Eco in The Name of the Rose describes near the end the monks singing Sederunt principes in organum, probably much like this example here.
“On the first syllable, a slow and solemn chorus began, dozens and dozens of voices, whose bass sound filled the naves and floated over our heads and yet seemed to rise from the heart of the earth.

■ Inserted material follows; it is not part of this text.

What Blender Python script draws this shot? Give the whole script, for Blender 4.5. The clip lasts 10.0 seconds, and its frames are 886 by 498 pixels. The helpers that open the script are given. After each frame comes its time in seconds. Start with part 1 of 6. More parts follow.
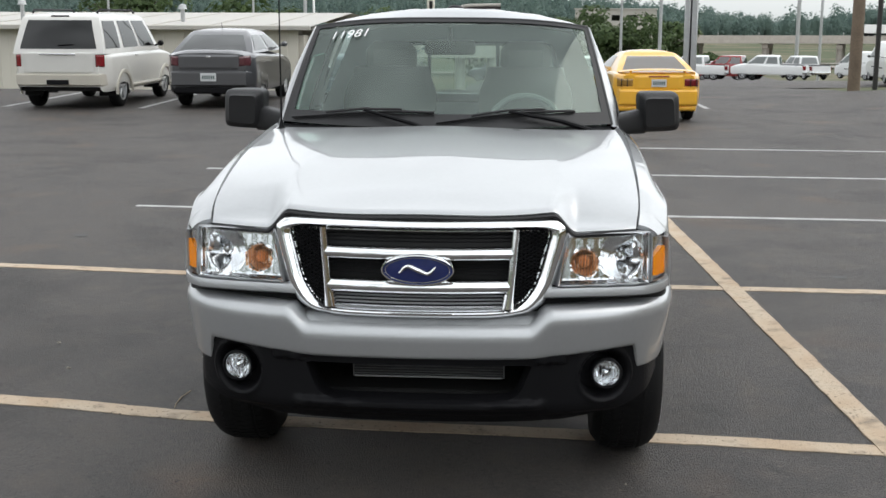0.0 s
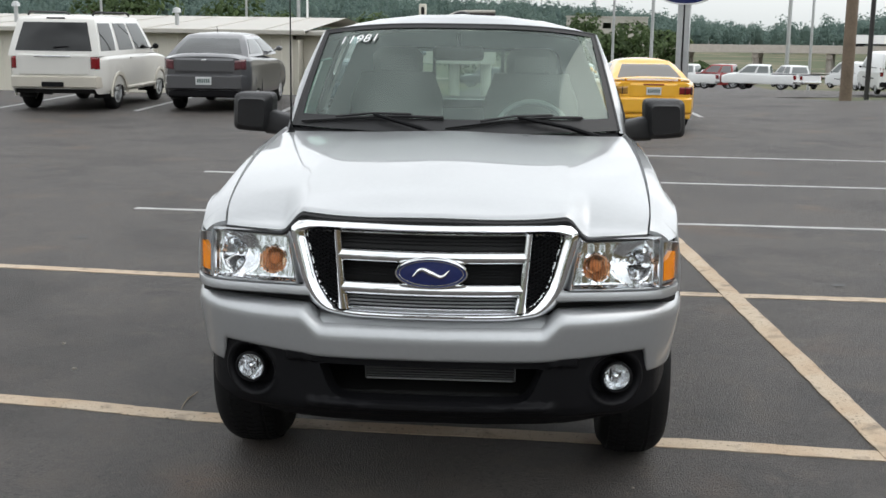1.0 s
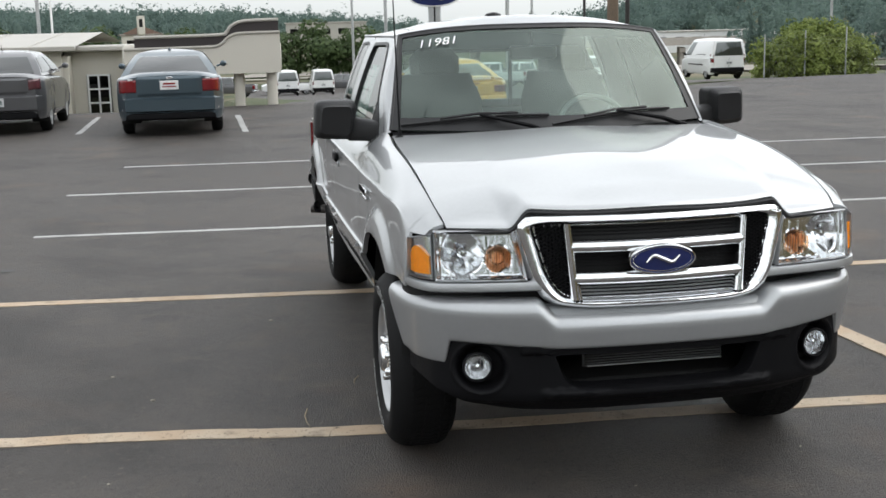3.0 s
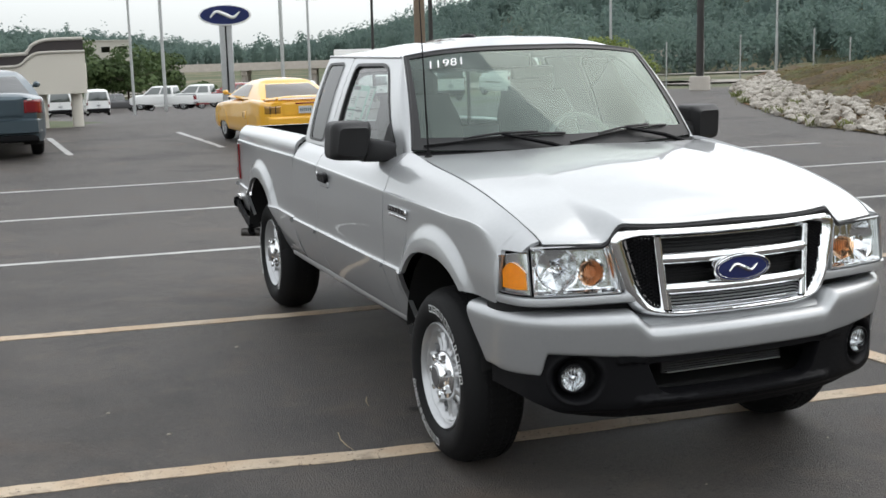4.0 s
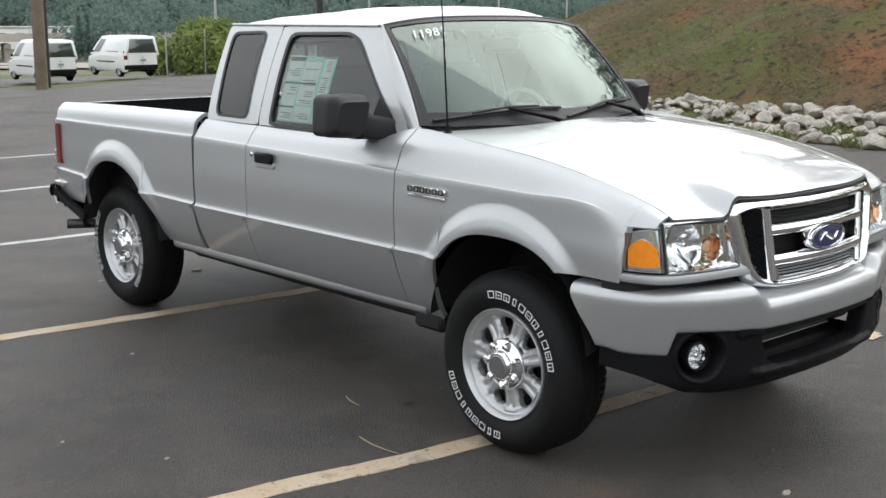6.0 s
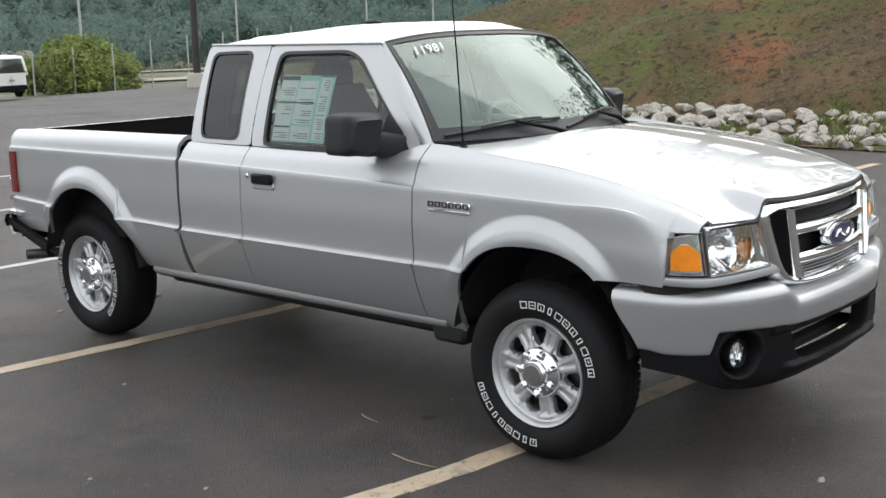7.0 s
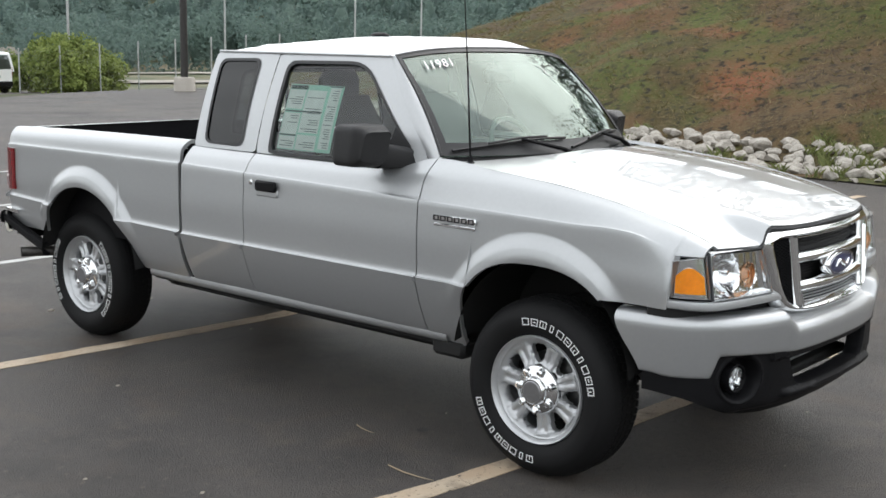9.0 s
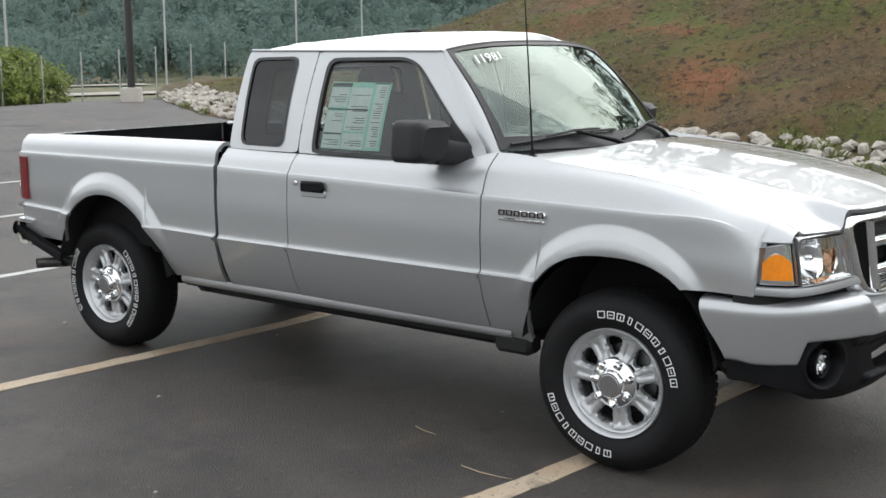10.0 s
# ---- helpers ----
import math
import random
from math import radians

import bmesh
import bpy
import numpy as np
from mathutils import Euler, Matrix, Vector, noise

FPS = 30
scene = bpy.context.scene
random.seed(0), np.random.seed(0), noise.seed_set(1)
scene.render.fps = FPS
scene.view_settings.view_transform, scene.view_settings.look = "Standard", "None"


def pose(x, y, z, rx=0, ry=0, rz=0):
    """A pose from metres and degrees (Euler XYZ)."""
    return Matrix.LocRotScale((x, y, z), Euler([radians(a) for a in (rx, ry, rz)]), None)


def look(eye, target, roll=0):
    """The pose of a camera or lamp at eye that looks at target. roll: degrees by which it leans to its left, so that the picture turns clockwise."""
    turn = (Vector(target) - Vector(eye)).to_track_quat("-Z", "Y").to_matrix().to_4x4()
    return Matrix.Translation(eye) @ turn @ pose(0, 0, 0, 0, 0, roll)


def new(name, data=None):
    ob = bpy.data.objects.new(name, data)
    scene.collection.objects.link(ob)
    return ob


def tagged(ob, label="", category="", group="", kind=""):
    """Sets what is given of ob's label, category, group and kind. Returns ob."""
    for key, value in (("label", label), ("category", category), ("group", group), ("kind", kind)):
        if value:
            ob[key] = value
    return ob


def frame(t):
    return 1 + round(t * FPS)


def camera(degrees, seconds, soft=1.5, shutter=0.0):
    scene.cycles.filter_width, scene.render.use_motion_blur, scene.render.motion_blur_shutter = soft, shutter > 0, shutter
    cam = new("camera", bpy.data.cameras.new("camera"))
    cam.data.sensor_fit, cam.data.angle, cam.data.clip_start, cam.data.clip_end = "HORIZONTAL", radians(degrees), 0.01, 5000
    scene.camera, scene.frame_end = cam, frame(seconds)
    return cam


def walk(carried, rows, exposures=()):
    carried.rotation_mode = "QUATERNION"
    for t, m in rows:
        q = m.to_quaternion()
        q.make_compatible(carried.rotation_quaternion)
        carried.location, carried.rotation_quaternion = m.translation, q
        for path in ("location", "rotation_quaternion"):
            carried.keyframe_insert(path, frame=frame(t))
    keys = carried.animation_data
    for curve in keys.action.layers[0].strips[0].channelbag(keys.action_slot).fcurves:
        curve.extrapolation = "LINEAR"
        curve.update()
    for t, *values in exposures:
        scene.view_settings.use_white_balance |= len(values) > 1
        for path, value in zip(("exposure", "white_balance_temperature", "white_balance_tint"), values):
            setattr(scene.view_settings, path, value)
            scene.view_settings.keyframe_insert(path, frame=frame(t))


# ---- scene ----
cam = camera(41.1, 10.0, soft=1.6)
PATH = [
    (0, (0.26, -4.824, 1.74), (0.167, -2.863, 1.355), 0.2),
    (0.5, (0.232, -4.828, 1.74), (0.142, -2.866, 1.359), 0.6),
    (1, (0.179, -4.866, 1.739), (0.104, -2.903, 1.364), 0.8),
    (1.5, (0.0, -4.873, 1.72), (-0.047, -2.907, 1.359), 0.7),
    (2, (-0.441, -4.831, 1.732), (-0.403, -2.865, 1.366), -1.9),
    (2.5, (-1.003, -4.871, 1.71), (-0.854, -2.909, 1.35), -2.5),
    (2.7, (-1.22, -4.865, 1.722), (-0.975, -2.914, 1.358), -2.1),
    (3.8, (-2.454, -4.606, 1.726), (-1.793, -2.751, 1.376), -0.9),
    (4, (-2.679, -4.551, 1.765), (-1.936, -2.727, 1.419), -1.4),
    (4.5, (-3.133, -4.286, 1.716), (-2.186, -2.556, 1.383), -2.0),
    (5, (-3.573, -3.942, 1.716), (-2.457, -2.319, 1.371), -0.1),
    (5.2, (-3.744, -3.787, 1.697), (-2.571, -2.206, 1.343), -0.8),
    (6.3, (-4.324, -3.003, 1.731), (-2.908, -1.641, 1.355), -0.2),
    (6.5, (-4.475, -2.883, 1.734), (-3.011, -1.572, 1.365), -1.1),
    (7, (-4.621, -2.763, 1.762), (-3.122, -1.492, 1.391), -1.4),
    (7.5, (-4.677, -2.743, 1.768), (-3.156, -1.497, 1.401), -0.0),
    (8, (-4.691, -2.728, 1.766), (-3.162, -1.488, 1.411), 0.3),
    (8.5, (-4.696, -2.716, 1.766), (-3.169, -1.472, 1.417), 0.7),
    (9, (-4.717, -2.696, 1.766), (-3.19, -1.452, 1.419), 1.1),
    (9.5, (-4.782, -2.614, 1.746), (-3.24, -1.388, 1.401), 1.4),
    (10, (-4.982, -2.229, 1.708), (-3.391, -1.065, 1.371), -0.1),
]
walk(cam, [(t, look(eye, target, roll)) for t, eye, target, roll in PATH], exposures=[(0.0, 0.20, 6500, 10), (2.5, 0.20, 6500, 10), (4.5, 0.28, 6500, 10), (6.5, 0.45, 6500, 10), (10.0, 0.45, 6500, 10)])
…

Nor did it break off, because as other voices began to weave, over that deep and continuing line, a series of vocalises and melismas, it—telluric—continued to dominate and did not cease for the whole time that it took a speaker to repeat twelve ‘Ave Maria’s in a slow and cadenced voice.And as if released from every fear by the confidence that the prolonged syllable, allegory of the duration of eternity, gave to those praying, the other voices (and especially the novices’) on that rock-solid base raised cusps, columns, pinnacles of liquescent and underscored numae. [Not sure they would still be in use, but I don’t know for certain.] …Until that Neptunian roiling of a single note seemed overcome, or at least convinced and enfolded, by the rejoicing hallelujahs of those who opposed it, and all dissolved on a majestic and perfect chord and on a resupine neuma.
“Once the ‘sederunt’ had been uttered with a kind of stubborn difficulty, the ‘principes’ rose in the air with grand and seaphic calm. …Now the choir was festively chanting the ‘Adiuva me,’ whose bright a swelled happily through the church, and even the u did not seem grim as that in ‘sederunt,’ but full of holy vigor.”

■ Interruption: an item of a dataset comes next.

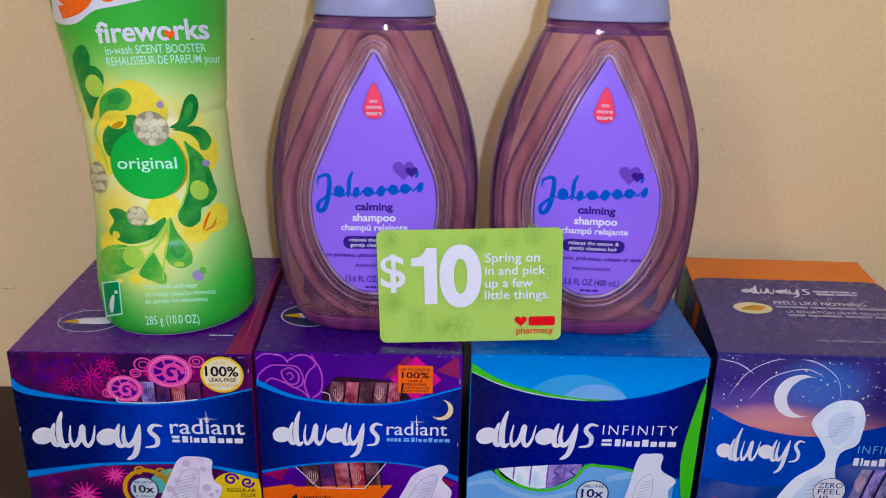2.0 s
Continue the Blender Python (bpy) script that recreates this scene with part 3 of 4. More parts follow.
def carton_one():
    W, H = 113.5, 103
    t, f, lid, left = carton("pad_carton", "purple and magenta floral pad carton with a blue band",
                             (-0.1145, -0.001, TOP), W, 131, H, -8, FLORAL, PURPLE_TOP, NAVY_SIDE, MAG_SIDE)
    tw = [(0.3, 90), (8, 84), (33, 79), (60, 77), (87, 79.5), (W - 0.3, 86)]
    lw = [(0.3, 34), (27, 39.5), (44, 42), (77, 43), (92, 41), (W - 0.3, 35)]
    # flat dark patch painted as the shaded cut-out at the top, with wrapped pads on it
    f.put("cut_out_shade", [rect(49, 76, 90, 89, 2)], PLUM, 1)
    wrapped_pads(f, 53, 89, 75, 88.5, [WRAP_C, WRAP_E, WRAP_C, WRAP_A, WRAP_C])
    f.put("floral_haze", petals(38, 90, 6, 13, 5, 0.06) + petals(45, 97, 4.5, 11, 15, 0.06) + petals(27, 86, 4.5, 11, 0, 0.06) + [ell(30 + 22 * ((i * 37) % 41) / 41, 81 + 18 * ((i * 23) % 29) / 29, 0.45, 0.45, 6) for i in range(80)], MAGENTA, 0.5)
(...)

Particularly incisive on Eco’s part, I think, is how this music is so dynamically clever. The drama of the music is simply the word. How exciting the word “adiuva” can be, when elongated! The vowels themselves portray some sort of story arc. The phrase sederunt principes will go from loud (e) to soft (u) to brighter (i) back to loud (e) and, as he says, the second a will be quite the dramatic surprise in adiuva.